Objective: From the entries that follow, reproduce exactly and only the lines from the line with "shutter > 0, shutter" to the line with "keys = carried.animation_data", endpoints included.

Data extract:
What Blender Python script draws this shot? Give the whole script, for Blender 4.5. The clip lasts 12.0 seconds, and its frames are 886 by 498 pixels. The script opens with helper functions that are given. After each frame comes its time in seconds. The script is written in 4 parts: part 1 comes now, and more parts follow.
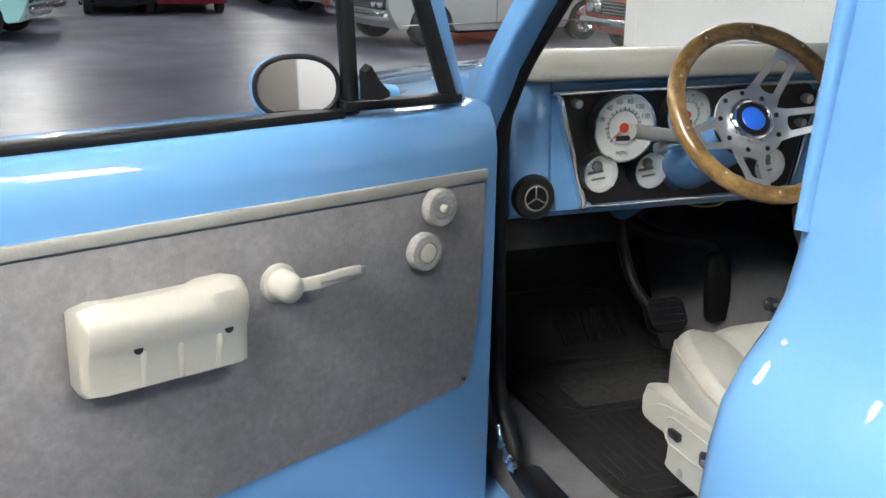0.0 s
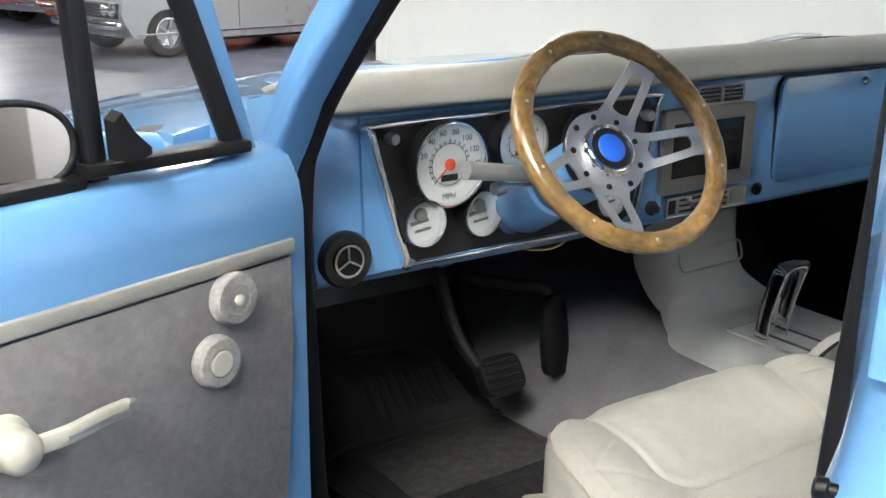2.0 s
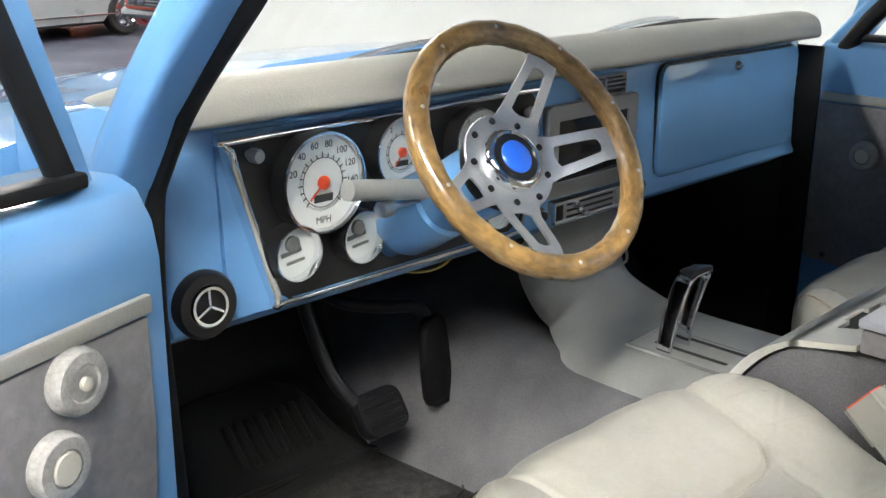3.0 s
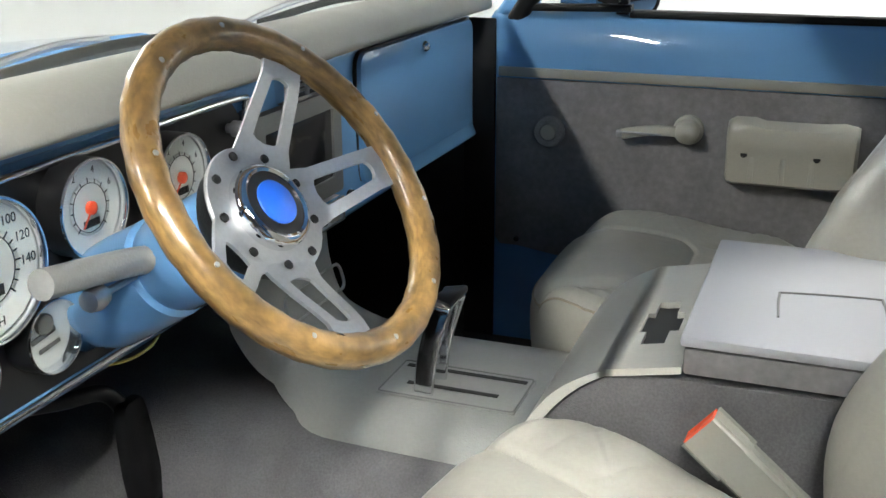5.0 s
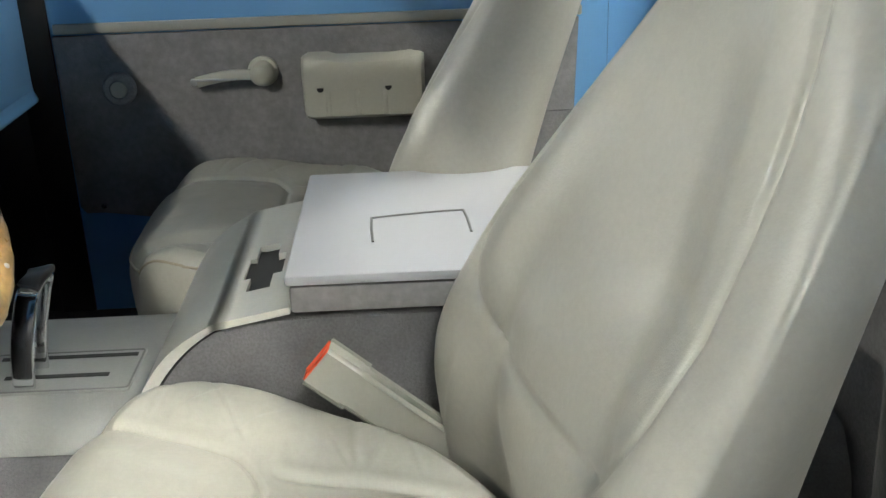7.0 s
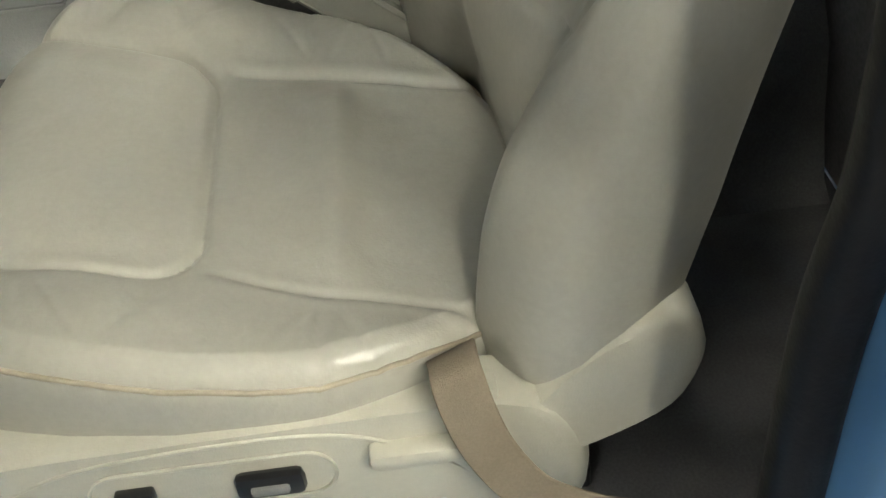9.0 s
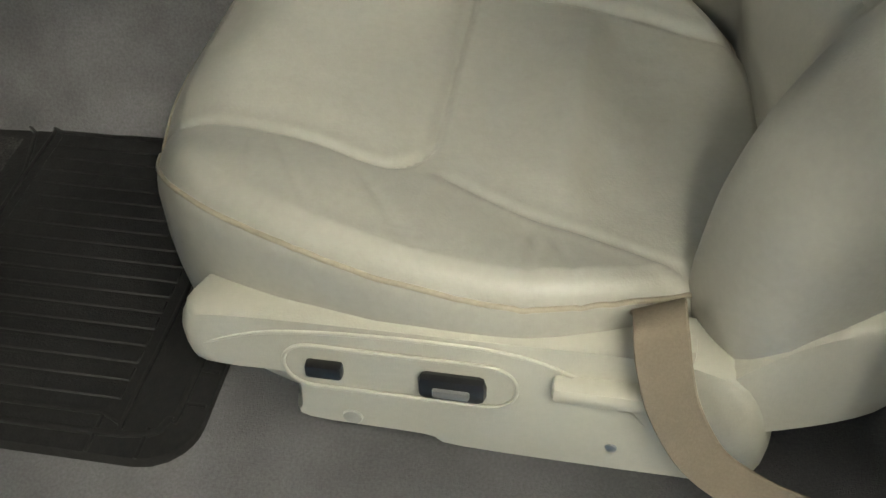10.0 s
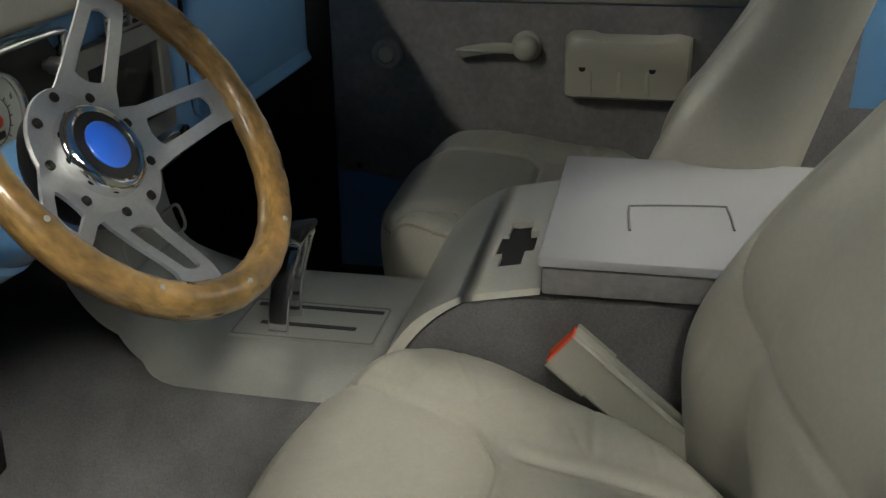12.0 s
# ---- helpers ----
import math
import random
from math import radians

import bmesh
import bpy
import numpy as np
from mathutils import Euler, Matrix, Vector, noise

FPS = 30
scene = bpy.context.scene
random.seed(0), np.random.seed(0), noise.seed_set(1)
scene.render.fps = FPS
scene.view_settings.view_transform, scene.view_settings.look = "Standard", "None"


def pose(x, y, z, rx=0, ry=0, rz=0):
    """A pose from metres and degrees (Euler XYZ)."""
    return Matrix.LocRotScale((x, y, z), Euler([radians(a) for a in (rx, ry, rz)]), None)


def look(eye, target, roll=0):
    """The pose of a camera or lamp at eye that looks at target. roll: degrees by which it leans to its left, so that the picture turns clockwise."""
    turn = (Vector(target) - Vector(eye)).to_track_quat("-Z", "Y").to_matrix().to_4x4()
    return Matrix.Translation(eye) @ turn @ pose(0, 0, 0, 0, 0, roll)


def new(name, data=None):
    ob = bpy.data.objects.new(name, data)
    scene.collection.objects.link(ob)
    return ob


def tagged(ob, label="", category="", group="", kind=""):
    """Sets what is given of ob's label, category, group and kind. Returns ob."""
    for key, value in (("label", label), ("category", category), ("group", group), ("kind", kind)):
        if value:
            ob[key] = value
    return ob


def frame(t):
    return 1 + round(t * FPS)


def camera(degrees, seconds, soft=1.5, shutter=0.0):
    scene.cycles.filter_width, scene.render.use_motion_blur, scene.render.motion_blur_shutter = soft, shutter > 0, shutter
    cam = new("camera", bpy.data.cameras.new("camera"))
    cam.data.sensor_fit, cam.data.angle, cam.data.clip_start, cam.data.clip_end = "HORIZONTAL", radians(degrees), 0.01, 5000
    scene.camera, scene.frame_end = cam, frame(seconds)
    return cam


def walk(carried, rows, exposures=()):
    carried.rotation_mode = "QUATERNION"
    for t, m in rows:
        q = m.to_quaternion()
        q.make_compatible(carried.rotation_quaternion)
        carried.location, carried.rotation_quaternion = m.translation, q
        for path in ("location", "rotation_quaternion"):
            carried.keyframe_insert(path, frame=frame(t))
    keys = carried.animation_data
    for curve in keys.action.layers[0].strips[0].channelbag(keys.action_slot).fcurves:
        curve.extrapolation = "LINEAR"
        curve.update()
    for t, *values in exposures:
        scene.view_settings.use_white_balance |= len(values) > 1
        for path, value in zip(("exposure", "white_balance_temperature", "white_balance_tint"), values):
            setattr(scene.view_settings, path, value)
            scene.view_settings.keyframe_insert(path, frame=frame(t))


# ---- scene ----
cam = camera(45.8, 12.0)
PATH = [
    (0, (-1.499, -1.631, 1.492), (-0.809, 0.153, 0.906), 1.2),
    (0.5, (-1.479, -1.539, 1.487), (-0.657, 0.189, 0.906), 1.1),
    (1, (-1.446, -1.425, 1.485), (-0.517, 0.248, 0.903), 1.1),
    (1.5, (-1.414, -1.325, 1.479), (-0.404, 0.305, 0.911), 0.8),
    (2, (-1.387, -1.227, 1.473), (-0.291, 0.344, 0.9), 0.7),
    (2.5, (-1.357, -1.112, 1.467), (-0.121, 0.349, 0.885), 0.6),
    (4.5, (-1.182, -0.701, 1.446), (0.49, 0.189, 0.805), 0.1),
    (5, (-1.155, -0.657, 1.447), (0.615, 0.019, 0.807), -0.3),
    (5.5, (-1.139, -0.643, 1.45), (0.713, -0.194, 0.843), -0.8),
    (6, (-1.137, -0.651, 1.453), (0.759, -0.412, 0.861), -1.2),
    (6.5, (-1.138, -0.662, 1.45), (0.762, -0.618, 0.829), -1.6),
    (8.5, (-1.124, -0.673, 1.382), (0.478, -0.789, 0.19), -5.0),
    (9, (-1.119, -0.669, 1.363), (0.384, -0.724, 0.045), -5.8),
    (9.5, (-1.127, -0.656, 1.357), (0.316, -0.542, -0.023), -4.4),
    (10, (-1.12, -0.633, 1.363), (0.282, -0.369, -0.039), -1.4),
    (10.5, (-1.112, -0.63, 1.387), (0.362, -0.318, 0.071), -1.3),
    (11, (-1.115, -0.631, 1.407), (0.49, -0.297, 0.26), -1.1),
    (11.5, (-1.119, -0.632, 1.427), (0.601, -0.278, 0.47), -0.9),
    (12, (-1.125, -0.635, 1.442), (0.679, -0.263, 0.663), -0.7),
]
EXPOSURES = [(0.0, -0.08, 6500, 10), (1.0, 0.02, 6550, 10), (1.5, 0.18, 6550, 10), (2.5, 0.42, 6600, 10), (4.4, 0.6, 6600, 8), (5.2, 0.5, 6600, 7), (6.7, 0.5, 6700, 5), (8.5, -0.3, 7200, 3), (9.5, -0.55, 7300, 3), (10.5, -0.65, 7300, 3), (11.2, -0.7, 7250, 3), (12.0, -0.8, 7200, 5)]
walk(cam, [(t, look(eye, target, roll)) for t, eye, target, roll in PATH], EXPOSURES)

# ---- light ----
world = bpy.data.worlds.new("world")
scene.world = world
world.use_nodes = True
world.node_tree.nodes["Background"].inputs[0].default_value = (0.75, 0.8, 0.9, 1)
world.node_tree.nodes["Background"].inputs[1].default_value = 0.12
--
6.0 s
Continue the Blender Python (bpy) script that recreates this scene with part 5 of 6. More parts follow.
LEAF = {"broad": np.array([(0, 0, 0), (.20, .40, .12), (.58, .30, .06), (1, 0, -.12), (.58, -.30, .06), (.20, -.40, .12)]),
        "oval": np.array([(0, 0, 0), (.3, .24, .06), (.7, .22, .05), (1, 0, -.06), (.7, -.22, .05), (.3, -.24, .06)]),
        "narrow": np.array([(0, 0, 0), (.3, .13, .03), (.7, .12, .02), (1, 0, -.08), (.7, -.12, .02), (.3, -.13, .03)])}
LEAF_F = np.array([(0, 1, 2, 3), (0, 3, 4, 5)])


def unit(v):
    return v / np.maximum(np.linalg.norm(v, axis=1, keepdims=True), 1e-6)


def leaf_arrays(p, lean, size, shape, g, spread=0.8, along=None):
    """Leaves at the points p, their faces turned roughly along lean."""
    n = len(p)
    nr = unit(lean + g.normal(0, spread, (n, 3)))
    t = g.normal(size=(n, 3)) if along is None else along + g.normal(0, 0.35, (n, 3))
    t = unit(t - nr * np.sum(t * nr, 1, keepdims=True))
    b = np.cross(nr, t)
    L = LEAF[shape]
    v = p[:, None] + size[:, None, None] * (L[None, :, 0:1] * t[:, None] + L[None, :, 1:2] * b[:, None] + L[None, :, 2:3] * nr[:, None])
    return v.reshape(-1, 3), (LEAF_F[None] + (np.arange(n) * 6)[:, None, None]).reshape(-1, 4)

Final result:
    scene.cycles.filter_width, scene.render.use_motion_blur, scene.render.motion_blur_shutter = soft, shutter > 0, shutter
    cam = new("camera", bpy.data.cameras.new("camera"))
    cam.data.sensor_fit, cam.data.angle, cam.data.clip_start, cam.data.clip_end = "HORIZONTAL", radians(degrees), 0.01, 5000
    scene.camera, scene.frame_end = cam, frame(seconds)
    return cam


def walk(carried, rows, exposures=()):
    carried.rotation_mode = "QUATERNION"
    for t, m in rows:
        q = m.to_quaternion()
        q.make_compatible(carried.rotation_quaternion)
        carried.location, carried.rotation_quaternion = m.translation, q
        for path in ("location", "rotation_quaternion"):
            carried.keyframe_insert(path, frame=frame(t))
    keys = carried.animation_data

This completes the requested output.